**AIM OF THE TASK:**
Check each line of the material below for "pose", then copy the ones that contain it.

**SUPPLIED MATERIAL:**
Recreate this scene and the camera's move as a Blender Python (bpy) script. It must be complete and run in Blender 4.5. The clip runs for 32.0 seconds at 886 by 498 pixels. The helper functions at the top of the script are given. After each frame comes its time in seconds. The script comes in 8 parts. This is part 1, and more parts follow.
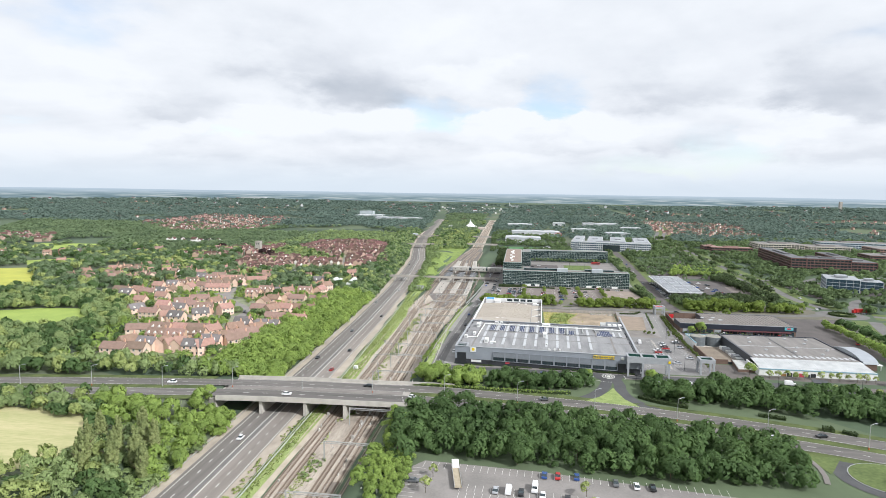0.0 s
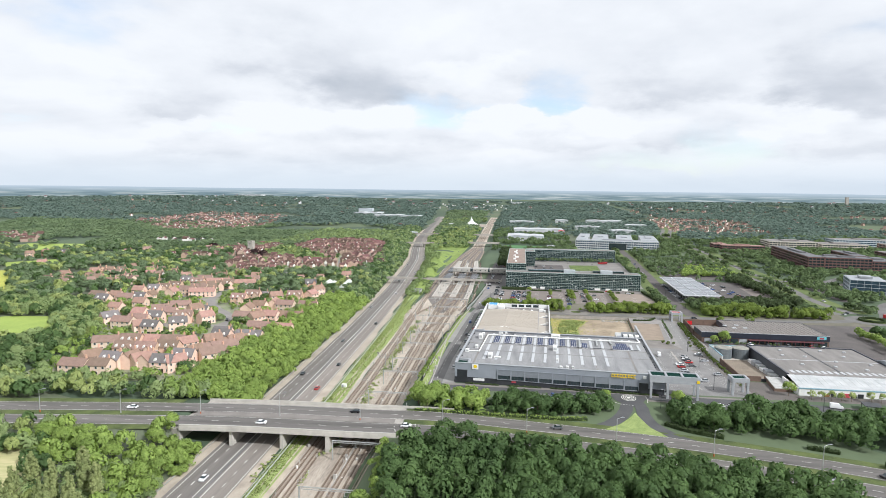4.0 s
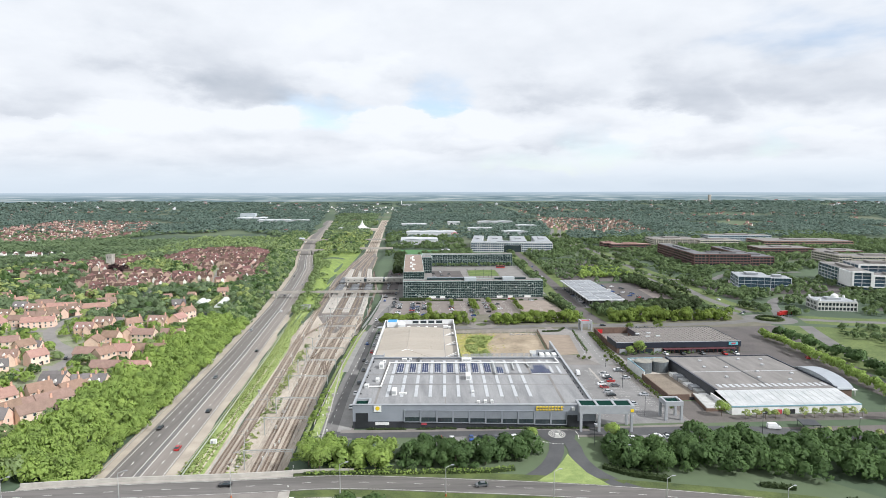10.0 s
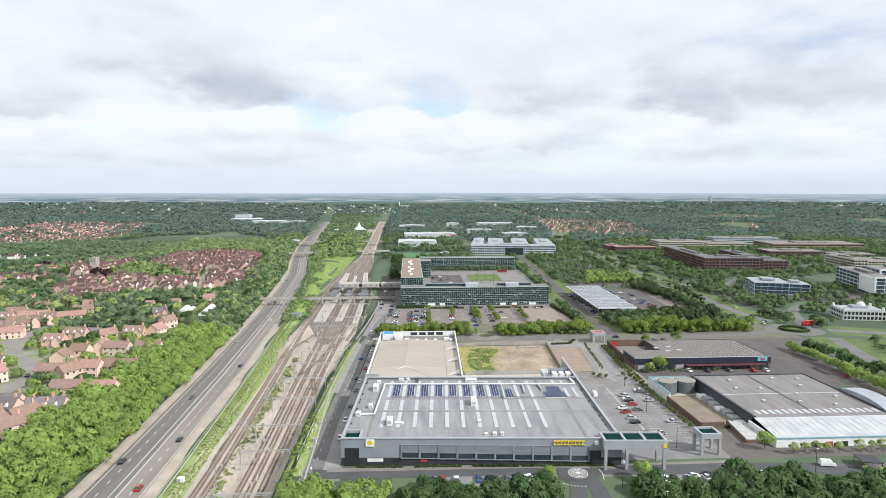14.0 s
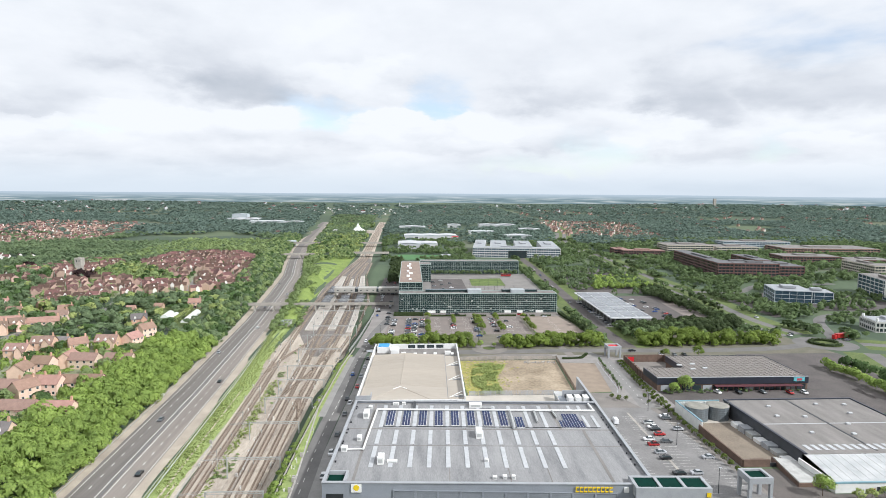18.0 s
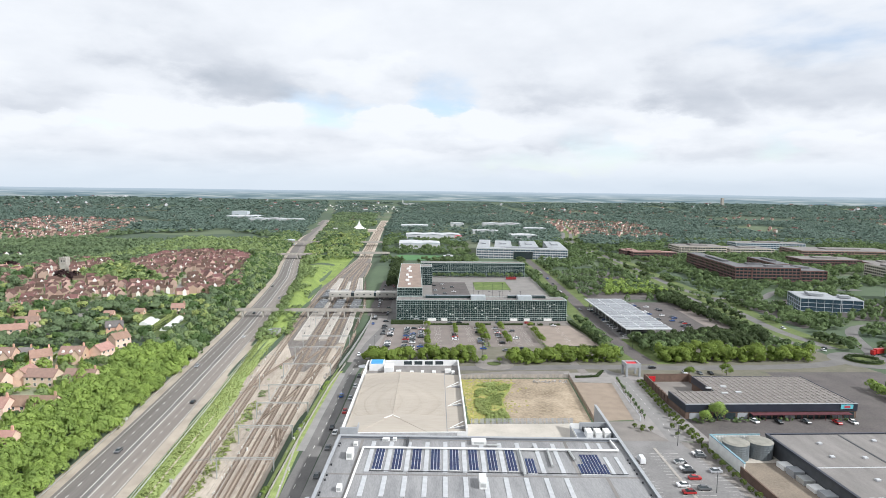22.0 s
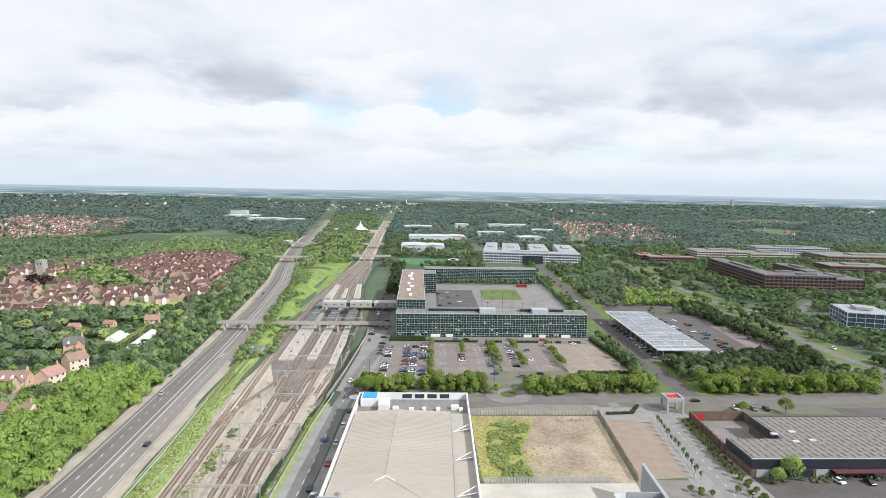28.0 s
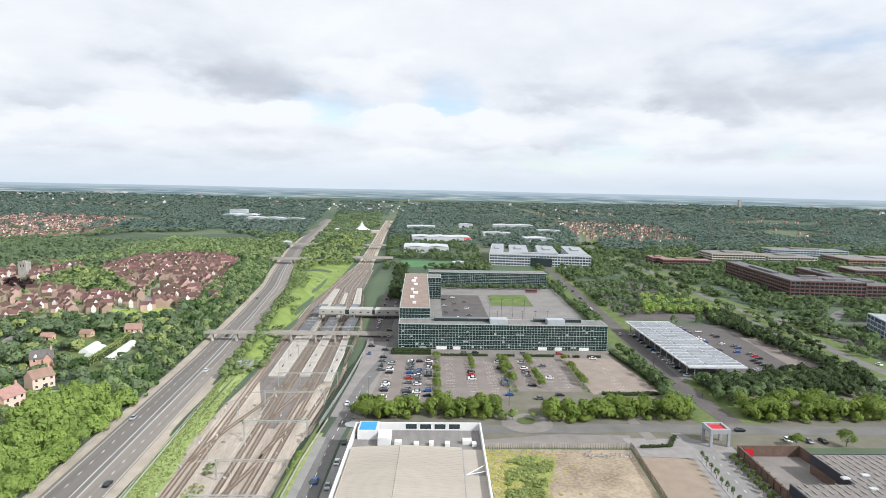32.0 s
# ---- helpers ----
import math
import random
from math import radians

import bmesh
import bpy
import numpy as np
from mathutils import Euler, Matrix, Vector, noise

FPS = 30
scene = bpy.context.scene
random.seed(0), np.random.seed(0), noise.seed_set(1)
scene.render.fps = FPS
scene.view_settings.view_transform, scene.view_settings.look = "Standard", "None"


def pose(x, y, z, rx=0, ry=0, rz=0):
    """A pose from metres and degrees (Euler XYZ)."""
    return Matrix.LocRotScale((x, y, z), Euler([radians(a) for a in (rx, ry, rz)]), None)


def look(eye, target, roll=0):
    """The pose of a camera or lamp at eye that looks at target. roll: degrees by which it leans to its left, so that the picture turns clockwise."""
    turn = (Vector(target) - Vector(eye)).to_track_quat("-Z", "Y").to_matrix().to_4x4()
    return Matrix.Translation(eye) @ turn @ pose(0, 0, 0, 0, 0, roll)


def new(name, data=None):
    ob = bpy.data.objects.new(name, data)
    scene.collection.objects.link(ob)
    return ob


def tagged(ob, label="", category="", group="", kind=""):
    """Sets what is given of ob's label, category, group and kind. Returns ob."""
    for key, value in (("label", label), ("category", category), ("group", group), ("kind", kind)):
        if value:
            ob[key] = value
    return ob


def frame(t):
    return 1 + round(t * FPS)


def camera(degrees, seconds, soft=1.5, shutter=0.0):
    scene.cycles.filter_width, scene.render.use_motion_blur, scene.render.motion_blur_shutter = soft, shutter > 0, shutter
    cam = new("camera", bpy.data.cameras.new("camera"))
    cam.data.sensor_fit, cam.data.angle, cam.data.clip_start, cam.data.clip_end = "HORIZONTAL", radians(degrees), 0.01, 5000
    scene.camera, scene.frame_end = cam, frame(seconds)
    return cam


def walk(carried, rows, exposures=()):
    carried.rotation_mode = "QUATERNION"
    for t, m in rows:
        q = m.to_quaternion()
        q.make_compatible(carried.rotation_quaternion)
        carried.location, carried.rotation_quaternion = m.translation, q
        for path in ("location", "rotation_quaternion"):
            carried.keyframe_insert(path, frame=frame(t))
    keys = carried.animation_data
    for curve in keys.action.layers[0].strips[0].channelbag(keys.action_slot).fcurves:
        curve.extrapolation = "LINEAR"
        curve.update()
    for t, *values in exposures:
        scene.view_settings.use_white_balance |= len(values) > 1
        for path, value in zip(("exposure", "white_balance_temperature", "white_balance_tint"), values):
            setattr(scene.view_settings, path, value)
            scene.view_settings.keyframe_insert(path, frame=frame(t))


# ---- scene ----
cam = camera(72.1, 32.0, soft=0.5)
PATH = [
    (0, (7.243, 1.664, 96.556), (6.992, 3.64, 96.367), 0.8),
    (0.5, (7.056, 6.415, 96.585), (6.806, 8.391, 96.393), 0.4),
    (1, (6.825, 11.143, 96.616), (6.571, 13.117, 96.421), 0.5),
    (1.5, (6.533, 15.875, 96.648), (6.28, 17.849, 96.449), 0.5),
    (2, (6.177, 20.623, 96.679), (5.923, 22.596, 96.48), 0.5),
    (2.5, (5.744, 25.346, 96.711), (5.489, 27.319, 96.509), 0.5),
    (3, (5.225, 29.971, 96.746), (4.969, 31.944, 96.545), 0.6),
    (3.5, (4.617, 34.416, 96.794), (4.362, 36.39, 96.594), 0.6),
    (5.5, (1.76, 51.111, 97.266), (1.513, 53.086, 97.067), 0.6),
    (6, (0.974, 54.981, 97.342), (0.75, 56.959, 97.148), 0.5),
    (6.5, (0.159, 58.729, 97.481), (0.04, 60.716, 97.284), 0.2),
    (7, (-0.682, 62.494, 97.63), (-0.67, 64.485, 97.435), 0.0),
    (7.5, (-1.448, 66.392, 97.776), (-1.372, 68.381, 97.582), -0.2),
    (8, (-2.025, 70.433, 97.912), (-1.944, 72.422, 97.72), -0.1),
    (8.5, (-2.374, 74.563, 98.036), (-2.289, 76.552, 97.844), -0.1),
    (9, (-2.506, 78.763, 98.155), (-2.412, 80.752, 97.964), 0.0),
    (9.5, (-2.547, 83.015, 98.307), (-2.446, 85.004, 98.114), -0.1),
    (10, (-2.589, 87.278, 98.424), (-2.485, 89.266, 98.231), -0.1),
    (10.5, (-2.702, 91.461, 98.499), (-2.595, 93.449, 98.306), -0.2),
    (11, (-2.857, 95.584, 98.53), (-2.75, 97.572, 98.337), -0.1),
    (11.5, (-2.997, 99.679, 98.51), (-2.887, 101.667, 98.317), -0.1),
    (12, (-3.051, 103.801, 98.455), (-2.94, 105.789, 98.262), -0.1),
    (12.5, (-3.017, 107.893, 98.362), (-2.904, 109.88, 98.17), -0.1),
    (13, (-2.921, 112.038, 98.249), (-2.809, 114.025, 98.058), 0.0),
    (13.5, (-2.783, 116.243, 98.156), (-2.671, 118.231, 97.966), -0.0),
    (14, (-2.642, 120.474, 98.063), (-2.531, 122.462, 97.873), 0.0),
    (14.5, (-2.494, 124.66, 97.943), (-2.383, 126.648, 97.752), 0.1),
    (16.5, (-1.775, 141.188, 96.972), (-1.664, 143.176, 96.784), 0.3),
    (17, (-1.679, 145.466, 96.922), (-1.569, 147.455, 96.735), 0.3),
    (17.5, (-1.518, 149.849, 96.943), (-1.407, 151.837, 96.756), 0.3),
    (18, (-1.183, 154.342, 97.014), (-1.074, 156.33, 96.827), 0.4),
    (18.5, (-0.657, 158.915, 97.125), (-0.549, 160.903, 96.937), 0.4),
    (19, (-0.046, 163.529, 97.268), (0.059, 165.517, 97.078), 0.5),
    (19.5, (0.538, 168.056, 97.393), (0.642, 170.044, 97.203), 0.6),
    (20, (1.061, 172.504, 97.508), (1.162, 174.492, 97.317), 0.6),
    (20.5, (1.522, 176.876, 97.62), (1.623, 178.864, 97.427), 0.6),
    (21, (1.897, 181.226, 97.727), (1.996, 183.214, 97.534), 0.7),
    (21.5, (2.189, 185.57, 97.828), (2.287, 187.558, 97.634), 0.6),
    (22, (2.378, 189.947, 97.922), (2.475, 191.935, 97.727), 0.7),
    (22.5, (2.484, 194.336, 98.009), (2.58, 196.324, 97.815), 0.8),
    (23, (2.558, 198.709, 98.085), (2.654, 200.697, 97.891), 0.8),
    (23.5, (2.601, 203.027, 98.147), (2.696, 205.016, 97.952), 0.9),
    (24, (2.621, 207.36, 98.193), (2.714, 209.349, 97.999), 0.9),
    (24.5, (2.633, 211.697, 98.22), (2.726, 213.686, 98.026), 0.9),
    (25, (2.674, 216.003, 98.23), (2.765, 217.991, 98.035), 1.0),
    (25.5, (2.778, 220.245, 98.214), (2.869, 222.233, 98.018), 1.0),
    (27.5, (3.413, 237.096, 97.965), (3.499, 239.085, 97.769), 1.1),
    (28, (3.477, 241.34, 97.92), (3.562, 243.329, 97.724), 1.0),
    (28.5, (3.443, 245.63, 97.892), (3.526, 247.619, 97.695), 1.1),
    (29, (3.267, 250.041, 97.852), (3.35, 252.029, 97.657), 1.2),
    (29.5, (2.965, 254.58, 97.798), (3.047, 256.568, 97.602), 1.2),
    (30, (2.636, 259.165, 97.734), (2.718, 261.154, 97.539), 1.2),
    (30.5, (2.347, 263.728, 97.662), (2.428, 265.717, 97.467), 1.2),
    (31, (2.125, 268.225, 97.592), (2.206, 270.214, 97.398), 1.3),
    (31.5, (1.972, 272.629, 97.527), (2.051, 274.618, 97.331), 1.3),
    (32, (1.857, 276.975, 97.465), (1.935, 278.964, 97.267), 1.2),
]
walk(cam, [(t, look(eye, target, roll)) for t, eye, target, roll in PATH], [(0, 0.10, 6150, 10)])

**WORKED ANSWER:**
def pose(x, y, z, rx=0, ry=0, rz=0):
    """A pose from metres and degrees (Euler XYZ)."""
    """The pose of a camera or lamp at eye that looks at target. roll: degrees by which it leans to its left, so that the picture turns clockwise."""
    return Matrix.Translation(eye) @ turn @ pose(0, 0, 0, 0, 0, roll)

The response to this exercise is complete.